In my country, Canada, Colin Powell is persona non grata.
When he looked into the TV camera and told us that Iraq had weapons of mass destruction, we believed him. That was the moment that we excused the USA for invading Iraq. Mr. Powell lost all of his credibility and my respect because of that largest of lies. I agree with Gail Davidson that Colin Powell is inadmissible to Canada. We do NOT want that kind of leadership here.

Google : Colin Powell war crimes

This man is filth.
What kind of disgusting animal lies to instigate war ?

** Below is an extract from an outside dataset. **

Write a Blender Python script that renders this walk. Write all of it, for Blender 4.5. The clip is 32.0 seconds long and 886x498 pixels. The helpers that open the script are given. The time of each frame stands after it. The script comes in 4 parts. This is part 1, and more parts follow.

When another former member of the Bush administration, Karl Rove, spoke in Vancouver in February 2008, things didn't go so smoothly.

See:
President Bush’s former chief of staff, Karl Rove, to speak at Vancouver Art Gallery
Activists pursue Karl Rove and Fraser Institute from Vancouver Art Gallery to Four Seasons Hotel

"We had a good discussion, the [Egyptian] foreign minister and I and the president and I, had a good discussion about the nature of the sanctions -- the fact that the sanctions exist -- not for the purpose of hurting the Iraqi people, but for the purpose of keeping in check Saddam Hussein's ambitions toward developing weapons of mass destruction. We should constantly be reviewing our policies, constantly be looking at those sanctions to make sure that they are directed toward that purpose. That purpose is every bit as important now as it was 10 years ago when we began it. And frankly they have worked. He has not developed any significant capability with respect to weapons of mass destruction. He is unable to project conventional power against his neighbors."